### Task goal
Skip the pictures. Set down, word for word, the lines from the start of the material up to and including the line with "random.seed(0), np.random.seed(0), noise.seed_set(1)".

### Source material
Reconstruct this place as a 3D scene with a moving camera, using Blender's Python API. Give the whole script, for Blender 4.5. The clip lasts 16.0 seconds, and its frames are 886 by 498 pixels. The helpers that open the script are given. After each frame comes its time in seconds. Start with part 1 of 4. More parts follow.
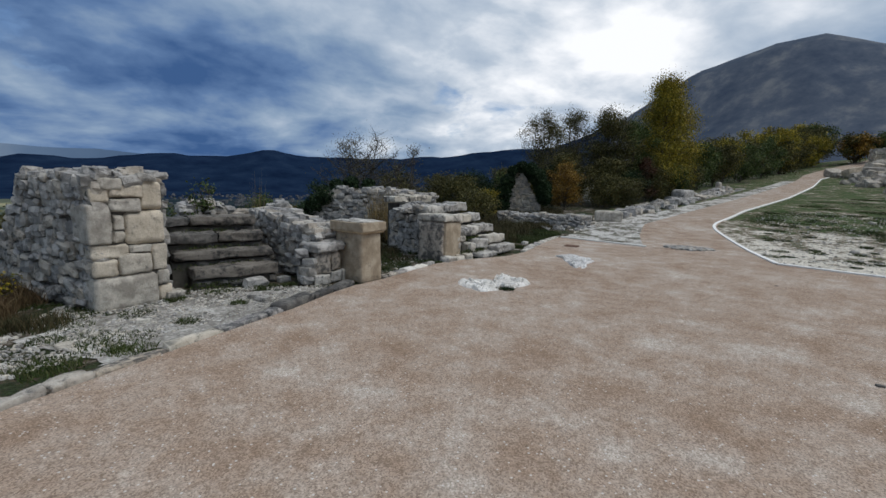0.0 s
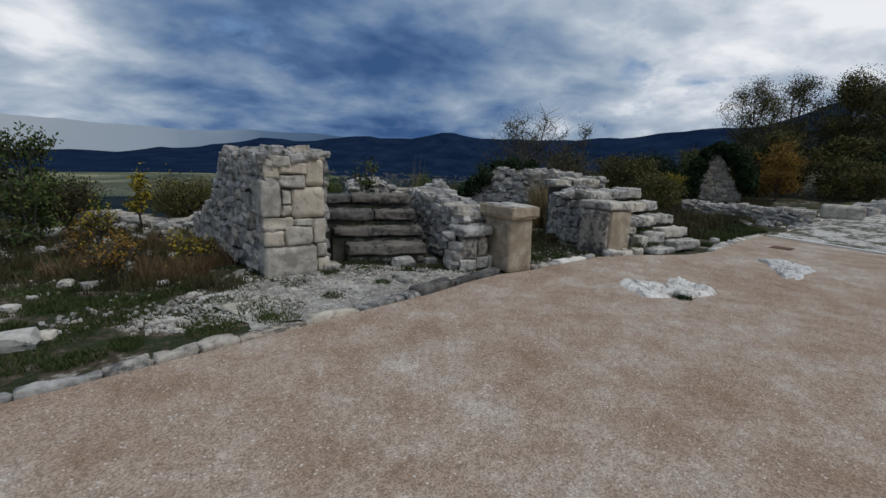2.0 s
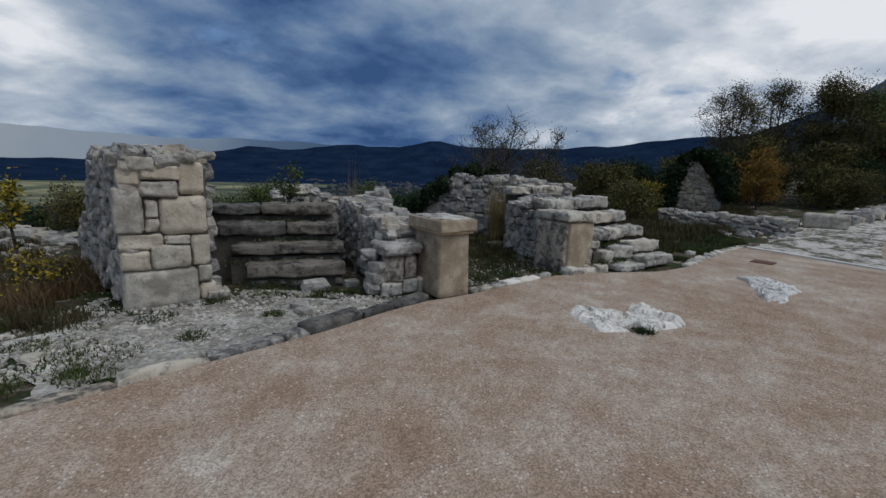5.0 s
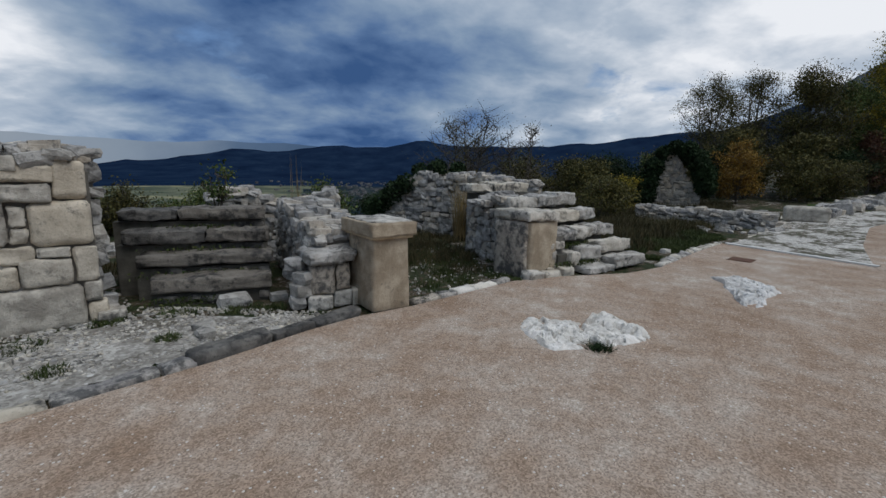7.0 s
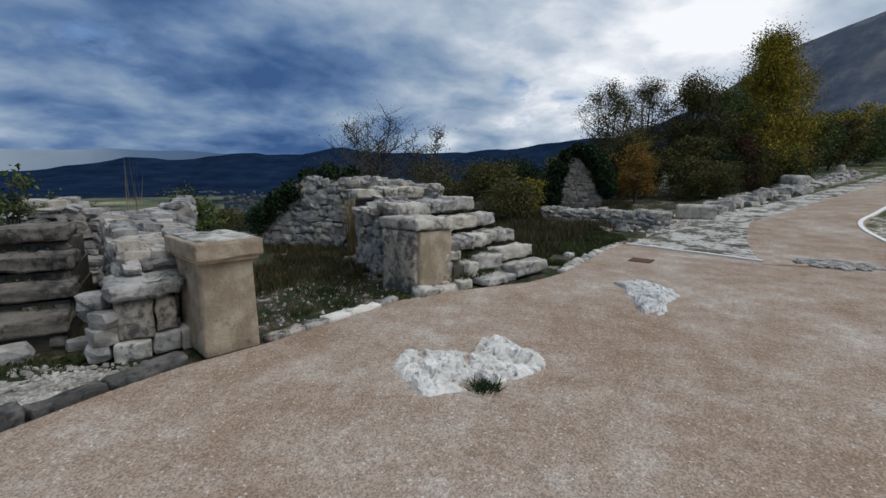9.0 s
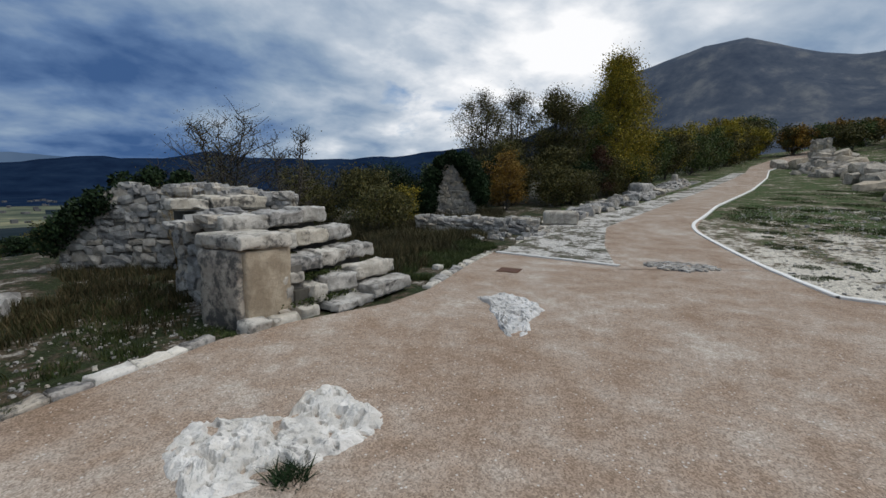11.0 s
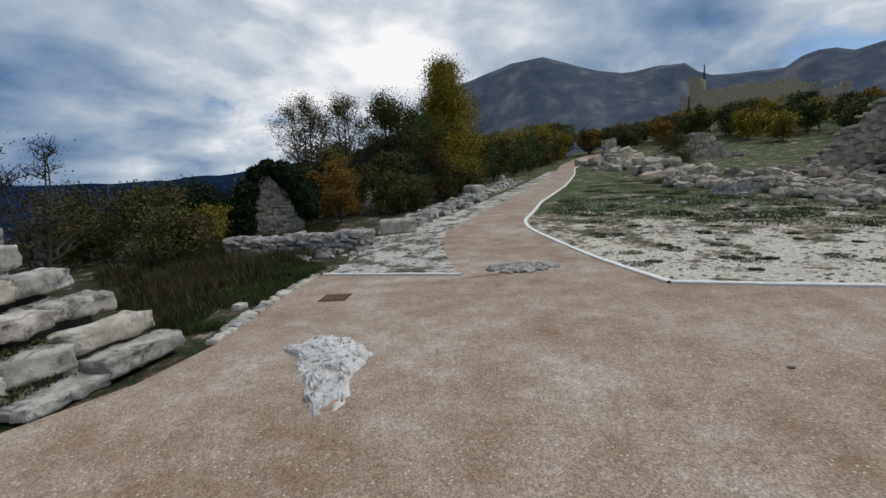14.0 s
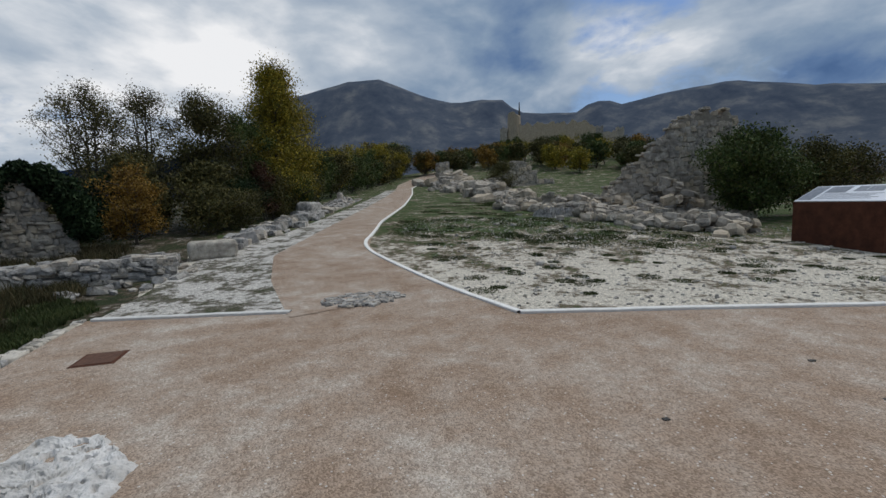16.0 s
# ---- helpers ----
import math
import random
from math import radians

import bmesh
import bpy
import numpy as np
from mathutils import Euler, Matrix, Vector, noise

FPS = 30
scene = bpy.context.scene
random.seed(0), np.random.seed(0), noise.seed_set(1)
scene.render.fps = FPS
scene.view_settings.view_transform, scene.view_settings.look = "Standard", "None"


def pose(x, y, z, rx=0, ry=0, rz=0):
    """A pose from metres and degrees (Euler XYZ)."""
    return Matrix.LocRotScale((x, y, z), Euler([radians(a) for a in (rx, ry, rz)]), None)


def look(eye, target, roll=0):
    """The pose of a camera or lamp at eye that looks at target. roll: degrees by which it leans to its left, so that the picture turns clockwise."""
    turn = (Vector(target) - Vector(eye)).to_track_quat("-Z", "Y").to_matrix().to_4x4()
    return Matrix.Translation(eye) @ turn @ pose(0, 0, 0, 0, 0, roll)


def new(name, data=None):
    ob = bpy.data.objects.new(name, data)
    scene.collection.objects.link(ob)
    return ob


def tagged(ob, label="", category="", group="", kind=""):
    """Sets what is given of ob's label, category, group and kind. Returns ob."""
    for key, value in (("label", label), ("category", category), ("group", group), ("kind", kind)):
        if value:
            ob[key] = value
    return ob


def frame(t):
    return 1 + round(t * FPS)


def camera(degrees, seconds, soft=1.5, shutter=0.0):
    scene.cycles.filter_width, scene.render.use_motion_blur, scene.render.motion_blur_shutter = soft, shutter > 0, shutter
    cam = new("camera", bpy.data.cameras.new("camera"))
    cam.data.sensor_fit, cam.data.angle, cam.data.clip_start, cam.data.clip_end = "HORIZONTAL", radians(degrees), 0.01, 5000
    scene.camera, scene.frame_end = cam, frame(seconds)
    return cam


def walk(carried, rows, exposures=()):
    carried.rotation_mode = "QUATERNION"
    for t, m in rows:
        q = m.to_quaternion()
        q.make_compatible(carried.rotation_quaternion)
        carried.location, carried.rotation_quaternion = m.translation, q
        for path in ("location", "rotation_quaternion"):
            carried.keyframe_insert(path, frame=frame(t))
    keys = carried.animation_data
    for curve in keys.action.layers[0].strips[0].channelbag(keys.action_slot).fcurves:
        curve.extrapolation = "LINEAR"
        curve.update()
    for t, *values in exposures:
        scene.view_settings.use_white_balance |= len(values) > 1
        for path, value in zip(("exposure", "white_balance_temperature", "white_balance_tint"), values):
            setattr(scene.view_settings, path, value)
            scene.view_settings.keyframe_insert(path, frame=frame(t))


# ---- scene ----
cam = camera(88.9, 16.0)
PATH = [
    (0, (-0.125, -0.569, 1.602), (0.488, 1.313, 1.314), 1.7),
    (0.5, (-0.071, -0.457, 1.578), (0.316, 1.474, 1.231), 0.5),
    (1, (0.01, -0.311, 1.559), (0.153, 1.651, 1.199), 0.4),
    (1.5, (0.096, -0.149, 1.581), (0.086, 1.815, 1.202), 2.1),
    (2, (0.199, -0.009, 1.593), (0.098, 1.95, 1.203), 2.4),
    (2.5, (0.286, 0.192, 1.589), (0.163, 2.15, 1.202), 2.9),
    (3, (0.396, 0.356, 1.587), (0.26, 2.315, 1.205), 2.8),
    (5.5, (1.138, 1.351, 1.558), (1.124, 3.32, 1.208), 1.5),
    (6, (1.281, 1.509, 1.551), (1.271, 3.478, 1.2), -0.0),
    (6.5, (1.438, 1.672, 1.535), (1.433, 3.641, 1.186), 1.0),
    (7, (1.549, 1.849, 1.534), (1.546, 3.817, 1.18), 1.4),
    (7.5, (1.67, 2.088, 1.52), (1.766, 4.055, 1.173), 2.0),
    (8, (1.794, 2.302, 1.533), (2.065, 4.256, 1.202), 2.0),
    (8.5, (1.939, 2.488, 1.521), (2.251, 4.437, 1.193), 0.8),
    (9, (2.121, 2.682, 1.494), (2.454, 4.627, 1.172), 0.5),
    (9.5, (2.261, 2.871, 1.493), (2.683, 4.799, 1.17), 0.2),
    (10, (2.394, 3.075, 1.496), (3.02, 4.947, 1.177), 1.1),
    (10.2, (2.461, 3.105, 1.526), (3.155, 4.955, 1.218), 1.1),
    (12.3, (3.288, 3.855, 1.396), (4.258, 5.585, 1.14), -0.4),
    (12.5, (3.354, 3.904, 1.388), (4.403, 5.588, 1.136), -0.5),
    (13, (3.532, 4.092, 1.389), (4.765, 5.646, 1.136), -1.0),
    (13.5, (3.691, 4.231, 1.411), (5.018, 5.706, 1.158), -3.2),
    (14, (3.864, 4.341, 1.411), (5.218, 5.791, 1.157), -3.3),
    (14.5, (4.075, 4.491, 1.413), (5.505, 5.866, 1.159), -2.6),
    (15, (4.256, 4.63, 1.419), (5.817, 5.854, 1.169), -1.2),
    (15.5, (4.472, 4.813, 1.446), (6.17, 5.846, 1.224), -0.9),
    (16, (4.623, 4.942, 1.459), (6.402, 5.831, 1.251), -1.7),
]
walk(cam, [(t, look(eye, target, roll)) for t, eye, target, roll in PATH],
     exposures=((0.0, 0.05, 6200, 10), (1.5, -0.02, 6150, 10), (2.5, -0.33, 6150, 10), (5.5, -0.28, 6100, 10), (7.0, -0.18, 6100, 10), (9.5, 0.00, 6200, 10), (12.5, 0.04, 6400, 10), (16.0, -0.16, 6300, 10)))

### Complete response
Reconstruct this place as a 3D scene with a moving camera, using Blender's Python API. Give the whole script, for Blender 4.5. The clip lasts 16.0 seconds, and its frames are 886 by 498 pixels. The helpers that open the script are given. After each frame comes its time in seconds. Start with part 1 of 4. More parts follow.
0.0 s
2.0 s
5.0 s
7.0 s
9.0 s
11.0 s
14.0 s
16.0 s
# ---- helpers ----
import math
import random
from math import radians

import bmesh
import bpy
import numpy as np
from mathutils import Euler, Matrix, Vector, noise

FPS = 30
scene = bpy.context.scene
random.seed(0), np.random.seed(0), noise.seed_set(1)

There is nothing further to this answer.